### [GOAL OF THE EXERCISE]
Print exactly the lines from the one containing "Continue the Blender" through the last line of the listing, both included.

### [SOURCE EXCERPT]
--- BEGIN ---

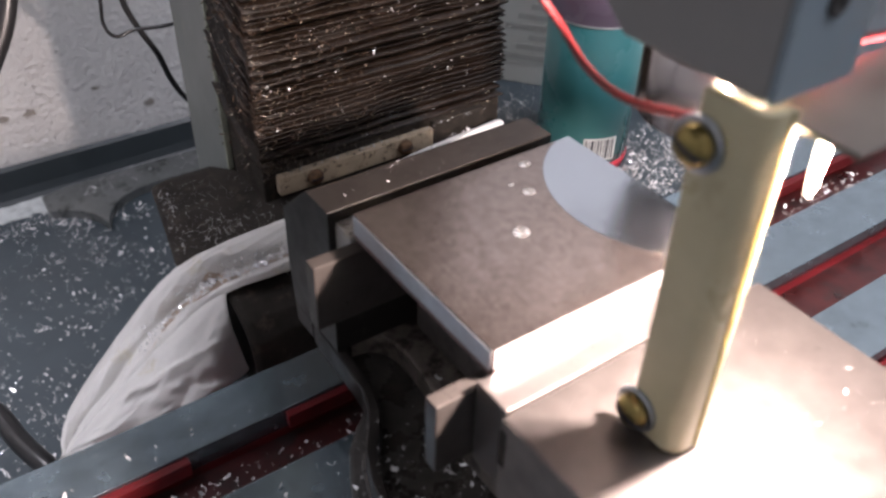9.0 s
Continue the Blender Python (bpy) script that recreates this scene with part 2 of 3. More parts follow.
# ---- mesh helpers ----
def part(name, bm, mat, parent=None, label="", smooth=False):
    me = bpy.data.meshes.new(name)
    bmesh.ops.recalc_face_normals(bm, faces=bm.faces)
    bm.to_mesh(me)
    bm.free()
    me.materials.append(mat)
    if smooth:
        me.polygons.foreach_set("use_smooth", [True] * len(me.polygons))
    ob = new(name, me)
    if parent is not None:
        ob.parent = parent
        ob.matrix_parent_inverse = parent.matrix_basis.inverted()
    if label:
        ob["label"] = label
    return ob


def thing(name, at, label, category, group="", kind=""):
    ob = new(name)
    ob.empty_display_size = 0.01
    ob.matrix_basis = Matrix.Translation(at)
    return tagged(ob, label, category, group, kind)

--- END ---

### [ANSWER]
Continue the Blender Python (bpy) script that recreates this scene with part 2 of 3. More parts follow.
# ---- mesh helpers ----
def part(name, bm, mat, parent=None, label="", smooth=False):
    me = bpy.data.meshes.new(name)
    bmesh.ops.recalc_face_normals(bm, faces=bm.faces)
    bm.to_mesh(me)
    bm.free()
    me.materials.append(mat)
    if smooth:
        me.polygons.foreach_set("use_smooth", [True] * len(me.polygons))
    ob = new(name, me)
    if parent is not None:
        ob.parent = parent
        ob.matrix_parent_inverse = parent.matrix_basis.inverted()
    if label:
        ob["label"] = label
    return ob


def thing(name, at, label, category, group="", kind=""):
    ob = new(name)
    ob.empty_display_size = 0.01
    ob.matrix_basis = Matrix.Translation(at)
    return tagged(ob, label, category, group, kind)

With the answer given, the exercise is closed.